Но «каждому по грехам его…»: если Фурманову, человеку молодому и не очень-то образованному, искренне, по-видимому, увлеченному «романтикой революции» и отдавшему ей себя, еще можно в какой-то мере простить (во всяком случае, понять) его грех цензорской работы в Политотделе ГИЗа, то этого нельзя сделать в отношении других крупных деятелей литературы. Речь пойдет, прежде всего, о Валерии Яковлевиче Брюсове. Помнится, в студенческие годы читала нам курс литературы начала XX века некая Шишмарева: все бегали на ее лекции и с упоением ловили ее «перлы». Один такой перл запомнился — лекцию о Брюсове она начала так: «Валерий Яковлевич Брюсов — начал родоначальником символизма, а кончил… членом Коммунистической партии». Проявляя еще до революции склонность к жесткому диктаторству в «поэтическом цехе», он, наконец, нашел себя. Исчерпывающе-точную характеристику дал ему Владислав Ходасевич: «В коммунизме он поклонился новому самодержавию, которое, с его точки зрения, было, пожалуй, и лучше старого… Ведь у старого самодержания не было никакой официально покровительствуемой эстетической позиции — новые же в этом смысле хотели быть активными. Брюсову представлялось возможным прямое влияние на литературные дела; он мечтал, что большевики откроют ему долгожданную возможность «направлять» литературу твердыми, административными мерами»17. В другом очерке («Книжная палата») Ходасевич пишет, что волею судеб он стал в 1918 г. своего рода наследником Брюсова по руководству подотделом учета и регистрации Московской книжной палаты. До него доходили слухи, что «служебное рвение» Брюсова «простиралось до того, что он позволял себе давать начальству советы и указания, кого и что следует пощадить, а что прекратить… Не будучи советским цензором «де юре», он им все-таки очутился на деле». Ходасевич вспоминал об этом спустя много лет, уже в Париже, и сам оговаривается: «Не знаю, насколько такие слухи справедливы и на чем основывались», тем более, что в делопроизводстве подотдела он не нашел никаких «письменных следов деятельности Брюсова»18. Да он и не мог бы их найти, поскольку это учреждение потеряло тогда какие-либо цензурные функции. Видимо, до него доходили слухи о более поздней деятельности Брюсова — на посту заведующего Московским библиотечным отделением Наркомпроса и рецензента Госиздата.

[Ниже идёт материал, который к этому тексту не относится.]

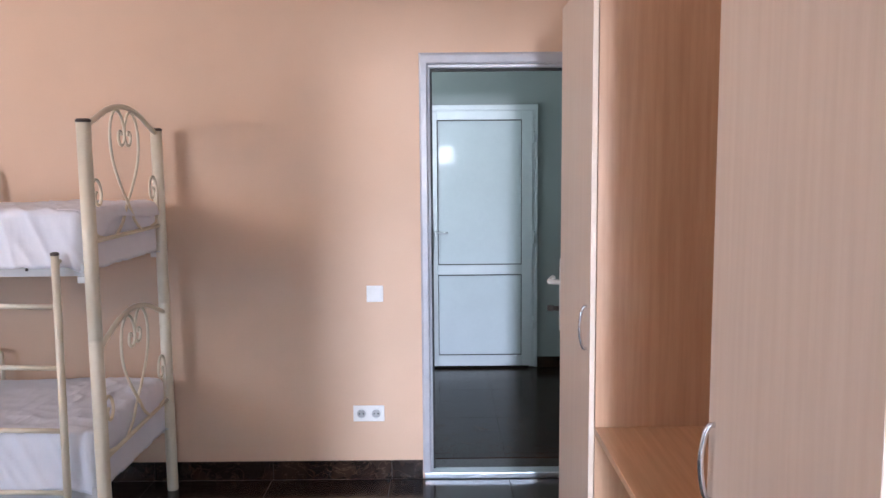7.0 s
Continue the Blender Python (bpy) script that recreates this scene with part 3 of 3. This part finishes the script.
def end_fold(x, z, seed):
    """The sheet's doubled end, turned down over the mattress's foot with a scalloped edge."""
    bm = bmesh.new()
    ny, n = 60, 18
    rows = []
    for side in (0, 1):
        for j in range(n + 1):
            line = []
            for i in range(ny + 1):
                v, w = i / ny, j / n
                y = -0.925 + 0.75 * v
                drop = 0.085 + 0.055 * math.exp(-((v - 0.12) / 0.10) ** 2) - 0.022 * math.exp(-((v - 0.45) / 0.2) ** 2) + 0.012 * noise.noise(Vector((y * 6, seed, 0)))
                along = -0.06 + (0.06 + drop) * w
                r = 0.034
                if along < 0:
                    px, pz = x - r + along, z
                elif along < r * 1.57:
                    a = along / r
                    px, pz = x - r + r * math.sin(a), z - r + r * math.cos(a)
                else:
                    px, pz = x, z - r - (along - r * 1.57)
                puff = (0.004 + 0.016 * max(0.0, w) ** 2 + 0.006 * noise.noise(Vector((y * 9, along * 14, seed)))) * (1 if side == 0 else 0.6)
                lift = 0.003 + 0.005 * max(0.0, noise.noise(Vector((y * 5, 1.0, seed))))
                line.append(bm.verts.new((px + puff, y, pz + lift * max(0.15, 1 - w) * (1 if side == 0 else 0.7))))
            rows.append(line)
    k = n + 1
    for base in (0, k):
        for j in range(n):
            for i in range(ny):
                bm.faces.new((rows[base + j][i], rows[base + j][i + 1], rows[base + j + 1][i + 1], rows[base + j + 1][i])).smooth = True
    for j in (0, n):
        for i in range(ny):
            bm.faces.new((rows[j][i], rows[j][i + 1], rows[k + j][i + 1], rows[k + j][i]))
    for j in range(n):
        for i in (0, ny):
            bm.faces.new((rows[j][i], rows[j + 1][i], rows[k + j + 1][i], rows[k + j][i]))
    return bm


def bedding(x0, x1, z0, z1, seed, tugs, top, label, flap=False):
    """A mattress with a sheet drawn over it, its hem uneven above the rail."""
    ob = thing("mattress", (x0 + x1) / 2, -0.55, z0, label, "mattress", "mattresses of the bunk bed")
    plain = cloth_block(x0 + 0.012, x1 - 0.012, -0.928, -0.165, z0, z1 - 0.03, 0.03, (40, 16, 6), seed, lambda p, u, v, w: Vector((0, 0, 0)))
    part("core", plain, TICKING, ob, "grey mattress ticking")
    if flap:
        fold = hanging_flap(-2.86, -1.72, z0 + 0.008, z1 - 0.052, seed)
        part("sheet_flap", fold, COTTON, ob, "loose white sheet edge hanging down", True)
    else:
        part("sheet_fold", end_fold(x1, z1, seed), COTTON, ob, "doubled sheet end turned down over the foot", True)
    part("sheet", cloth_block(x0, x1, -0.947, -0.15, z0 + 0.012, z1, 0.034, (260, 70, 16), seed, creases(seed, tugs, top)), COTTON, ob, "white cotton sheet", True)


bedding(-3.25, -1.240, 1.1755, 1.402, 2.0, (-1.68, -1.58, -1.45, -1.29, -2.95), 0.010, "mattress in a white sheet on the upper bunk")
bedding(-3.25, -1.240, 0.3085, 0.556, 5.0, (-1.50, -1.36, -1.28, -2.85, -2.1), 0.008, "mattress in a rumpled white sheet on the lower bunk", True)


def pillow_mesh():
    bm = bmesh.new()
    n, m = 44, 32
    a, b, h = 0.335, 0.24, 0.16
    grid = {}
    for side in (1, -1):
        for i in range(n + 1):
            for j in range(m + 1):
                u, v = 2 * i / n - 1, 2 * j / m - 1
                rim = abs(u) == 1 or abs(v) == 1
                if side == -1 and rim:
                    grid[(side, i, j)] = grid[(1, i, j)]
                    continue
                puff = max(0.0, (1 - u ** 4) * (1 - v ** 4)) ** 0.55
                pinch = 1 - 0.10 * (1 - v * v) * u * u
                x = a * u * (1 - 0.07 * (1 - abs(v)) ** 1.0 * abs(u) ** 3)
                y = b * v * (1 - 0.09 * (1 - abs(u)) * abs(v) ** 3) * pinch
                z = h * 0.5 * puff * side * (1.0 if side > 0 else 0.75)
                w = noise.noise(Vector((u * 3, v * 3, side * 2.0))) * 0.010 + noise.noise(Vector((u * 9 + v * 4, v * 7, side))) * 0.004
                grid[(side, i, j)] = bm.verts.new((x, y, z + w * puff * side))
        for i in range(n):
            for j in range(m):
                f = bm.faces.new((grid[(side, i, j)], grid[(side, i + 1, j)], grid[(side, i + 1, j + 1)], grid[(side, i, j + 1)]))
                f.smooth = True
    return bm


pillow = tagged(new("pillow", finish("pillow", pillow_mesh(), COTTON, True)), "white pillow lying flat on the lower bunk", "pillow")
pillow.matrix_world = pose(-2.955, -0.605, 0.594, 3, 5, 72)

# ---- wardrobes and desk along the right wall ----


def wardrobe(y0, y1, handle_y, front, side_material, label, screws=False):
    """A tall cabinet with one door; front is the x of its door's face."""
    FX, CX = front, front + 0.018
    top, z0 = 2.092, FLOOR
    ob = thing("wardrobe", (CX + RIGHT) / 2, (y0 + y1) / 2, FLOOR, label, "wardrobe", "wardrobes by the desk")
    back = RIGHT - 0.003
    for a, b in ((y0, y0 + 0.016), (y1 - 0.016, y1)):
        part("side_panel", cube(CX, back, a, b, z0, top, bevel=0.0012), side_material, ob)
    part("top_panel", cube(CX, back, y0 + 0.0165, y1 - 0.0165, top - 0.017, top - 0.001, bevel=0.001), WOOD, ob)
    part("bottom_panel", cube(CX, back, y0 + 0.0165, y1 - 0.0165, z0 + 0.06, z0 + 0.076), WOOD, ob)
    part("plinth", cube(CX + 0.02, CX + 0.036, y0 + 0.0165, y1 - 0.0165, z0, z0 + 0.0595), WOOD, ob)
    part("back_panel", cube(back - 0.005, back - 0.001, y0 + 0.0165, y1 - 0.0165, z0 + 0.0765, top - 0.0175), WOOD, ob)
    part("shelf", cube(CX + 0.02, back - 0.006, y0 + 0.0165, y1 - 0.0165, 1.70, 1.716), WOOD, ob)
    leaf = part("door", cube(FX, FX + 0.016, y0 + 0.002, y1 - 0.002, z0 + 0.06, top - 0.002, bevel=0.0012), WOOD, ob)
    for a, b in ((y0 + 0.0012, y0 + 0.0019), (y1 - 0.0019, y1 - 0.0012)):
        part("edge_strip", cube(FX + 0.0008, FX + 0.0152, a, b, z0 + 0.061, top - 0.003), EDGE, leaf, "pale edge banding")
    line = glide([(FX + 0.002, handle_y, 1.146), (FX - 0.010, handle_y, 1.142), (FX - 0.017, handle_y, 1.122), (FX - 0.0215, handle_y, 1.082), (FX - 0.017, handle_y, 1.042), (FX - 0.010, handle_y, 1.022), (FX + 0.002, handle_y, 1.018)], 5)
    handle = part("handle", tube(bmesh.new(), line, 0.0048, 10), CHROME, leaf, "chrome bow handle")
    if screws:
        for x in (0.613, 0.987):
            for z in (1.811, 0.62):
                m = Matrix.Translation((x, y0, z)) @ Matrix.Rotation(radians(90), 4, "X")
                bm = lathe(bmesh.new(), [(0.0046, 0.0002), (0.0046, 0.0010), (0.0036, 0.0015), (0.0018, 0.0015), (0.0014, 0.0004)], m, 16)
                part("screw_cap", bm, GREY_PLASTIC, ob, "small grey connecting bolt cap")
    return ob


wardrobe(-1.628, -1.062, -1.580, 0.521, WOOD_SHADED, "tall light ash laminate wardrobe with one closed door beside the doorway")
wardrobe(-3.1007, -2.5958, -2.626, 0.534, WOOD, "tall light ash laminate wardrobe with closed door and side bolts", True)

desk = thing("desk", 0.8, -2.11, FLOOR, "beech laminate desk top built in between two wardrobes", "desk")
part("desktop", cube(0.538, RIGHT - 0.014, -2.5945, -1.6295, 0.776, 0.798, bevel=0.002), WOOD_FLAT, desk)
part("back_panel", cube(RIGHT - 0.20, RIGHT - 0.184, -2.5935, -1.6295, 0.42, 0.7755, bevel=0.001), WOOD, desk)


# ---- small fittings ----
def rounded_plate(w, h, d, m):
    bm = bmesh.new()
    box(bm, -w / 2, w / 2, -d, -0.0005, -h / 2, h / 2, 0.004, 3)
    bmesh.ops.transform(bm, matrix=m, verts=bm.verts)
    return bm


def light_switch(x, z):
    ob = thing("light_switch", x, -0.001, z, "white single rocker light switch on the beige wall", "light switch")
    m = Matrix.Translation((x, -0.001, z))
    part("plate", rounded_plate(0.082, 0.082, 0.009, m), WHITE, ob)
    bm = cube(x - 0.029, x + 0.029, -0.0135, -0.0102, z - 0.029, z + 0.029, bevel=0.0025)
    part("rocker", bm, WHITE, ob)


light_switch(-0.236, 0.925)


def double_socket(x, y, z):
    ob = thing("power_socket", x, y, z, "white double power socket on the beige wall", "power socket", "power sockets")
    part("plate", rounded_plate(0.156, 0.082, 0.009, Matrix.Translation((x, y, z))), WHITE, ob)
    for s in (-0.037, 0.037):
        m = Matrix.Translation((x + s, y - 0.0095, z)) @ Matrix.Rotation(radians(90), 4, "X")
        insert = part("insert", lathe(bmesh.new(), [(0.029, 0.0), (0.029, 0.003), (0.0255, 0.0035), (0.0225, 0.0012), (0.0215, 0.0006)], m, 28), WHITE, ob)
        # flat disc, greyed to stand in for the shade of a recess
        part("well", lathe(bmesh.new(), [(0.0215, 0.0), (0.0215, 0.0009)], m, 24), GREY_PLASTIC, insert, "shaded grey socket well")
        for dx in (-0.0095, 0.0095):
            q = Matrix.Translation((x + s + dx, y - 0.0108, z)) @ Matrix.Rotation(radians(90), 4, "X")
            part("pin_hole", lathe(bmesh.new(), [(0.0038, 0.0), (0.0038, 0.0006)], q, 10), HOLE, insert, "dark pin hole")
        for dz in (-0.0215, 0.0215):
            part("earth_clip", cube(x + s - 0.003, x + s + 0.003, y - 0.0132, y - 0.0109, z + dz - 0.004, z + dz + 0.004), ALU, insert, "metal earth clip")


double_socket(-0.2765, -0.001, 0.317)
double_socket(-3.462, NICHE_Y - 0.001, 0.330)

vent = thing("wall_vent", LEFT, -0.395, 2.14, "round cream ventilation valve on the wall above the bed", "vent")
m = Matrix.Translation((LEFT + 0.001, -0.395, 2.14)) @ Matrix.Rotation(radians(90), 4, "Y")
part("ring", lathe(bmesh.new(), [(0.076, 0.0), (0.076, 0.006), (0.068, 0.014), (0.060, 0.016), (0.055, 0.012), (0.054, 0.002)], m, 36), CREAM, vent)
part("throat", lathe(bmesh.new(), [(0.053, 0.0), (0.053, 0.010)], m, 36), VENT_SHADE, vent, "shaded vent opening")
m = Matrix.Translation((LEFT + 0.004, -0.395, 2.14)) @ Matrix.Rotation(radians(90), 4, "Y")
part("disc", lathe(bmesh.new(), [(0.012, 0.0), (0.012, 0.012), (0.038, 0.014), (0.041, 0.019), (0.036, 0.024), (0.01, 0.026)], m, 36), CREAM, vent)

# ---- floor of marble tiles ----
floor = structure("floor", cube(WIDE - OUT, RIGHT + OUT, BACK - OUT, -0.001, FLOOR - 0.1, FLOOR - 0.002), GROUT, "dark brown polished marble tile floor with thin grout lines")


def tile_floor(parent, x0, x1, y0, y1, top, gx, gy, size, gap, material):
    """Square tiles on a grid, cut at the walls; whole tiles share one mesh."""
    whole = None
    i0, i1 = math.floor((x0 - gx) / size), math.ceil((x1 - gx) / size)
    j0, j1 = math.floor((y0 - gy) / size), math.ceil((y1 - gy) / size)
    for i in range(i0, i1):
        for j in range(j0, j1):
            a, b = max(x0, gx + i * size), min(x1, gx + (i + 1) * size)
            c, d = max(y0, gy + j * size), min(y1, gy + (j + 1) * size)
            if b - a < 0.02 or d - c < 0.02:
                continue
            w, h = (b - a - gap) / 2, (d - c - gap) / 2
            full = abs(b - a - size) < 1e-6 and abs(d - c - size) < 1e-6
            if full and whole:
                me = whole
            else:
                me = finish("tile", cube(-w, w, -h, h, -0.008, 0.0, bevel=0.001), material)
                whole = me if full else whole
            t = new("tile", me)
            t.parent = parent
            t.location = ((a + b) / 2, (c + d) / 2, top)


tile_floor(floor, LEFT, RIGHT, BACK, -0.002, FLOOR, -0.172, -0.012, 0.6, 0.003, STONE)
tile_floor(floor, WIDE, LEFT, BACK, NICHE_Y, FLOOR, -0.172, -0.012, 0.6, 0.003, STONE)
hall = bpy.data.objects["hall_floor"]
tile_floor(hall, HL, HR, OUT + 0.014, HALL_Y, -0.004, -0.172, 0.28, 0.6, 0.0008, HALL_TILE)

# the ground outside
structure("ground", cube(-60, 60, -120, BACK - OUT - 0.01, FLOOR - 0.5, FLOOR - 0.4), PLASTER, "pale ground outside the windows")
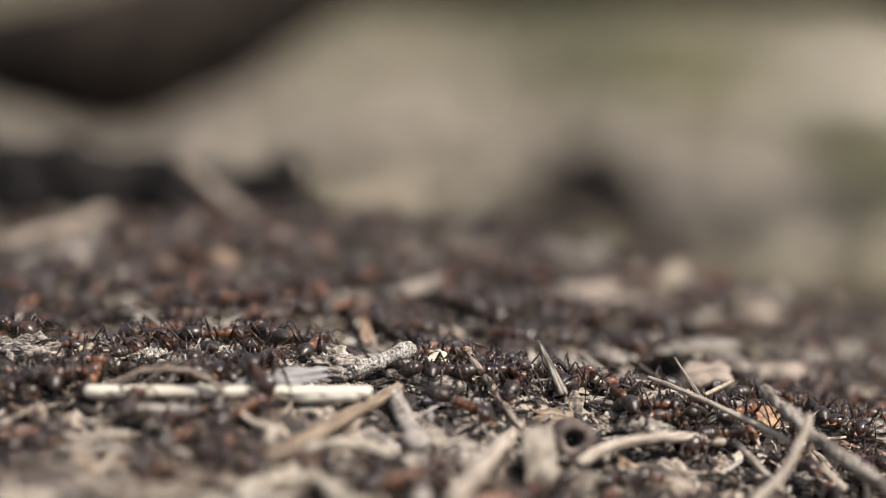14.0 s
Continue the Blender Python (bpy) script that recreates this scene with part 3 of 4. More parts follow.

На первом посту Брюсов принимал самое активное участие в разработке и выполнении декрета Совнаркома «Об охране библиотек и книгохранилищ РСФСР». Несмотря на «гуманистическое» свое название, декрет этот предусматривал реквизицию частных библиотек, насчитывающих более 500 томов: в других случаях владелец должен был доказать, что книги ему нужны не «для утехи», а для профессиональных, научных, в частности, занятий. Рафинированный эстет и эрудит Брюсов пошел еще дальше. В особой записке «О реквизиции частных библиотек» он доказывал, что все библиотеки, находящиеся в личном пользовании, сохраняются в нем только временно — «до полного осуществления идеала социализации всех областей жизни»19. «Герой труда», как назвала Брюсова в посвященном ему очерке Марина Цветаева, не поленился подсчитать, сколько же временно, «до наступления социализации», нужно книг человеку: для специалиста, по его мнению, достаточно 2 тысяч книг, а научному работнику и «литератору в широком смысле слова» — не более 6 тысяч; прочие обойдутся, согласно декрету, пятью сотнями. И хотя, справедливости ради, заметим, что в архивах хранится немало «охранных грамот», выданных за подписью Брюсова крупнейшим деятелям науки и культуры, он, тем не менее, свято и неукоснительно соблюдал пункты декрета. Как писал в 1924 г. в некрологе, посвященном смерти Брюсова, его непосредственный начальник, нарком просвещения А. В. Луначарский, «Брюсов относился в высшей степени серьезно к своему вступлению в партию и гордился званием коммуниста»20. Многие писатели были поражены такой метаморфозой «символиста-эстета», но наиболее проницательные ничего удивительного и странного в ней не нашли. И. А. Бунин записал тогда в своих дневниках: «О Брюсове: все левеет, почти уже форменный большевик. Не удивительно. В 1904 г. превозносил самодержавие, требовал (совсем Тютчев) немедленного взятия Константинополя. В 1905 появился с «кинжалом» в «Борьбе» Горького. С начала войны с немцами стал «ура-патриотом». Теперь— большевик»21.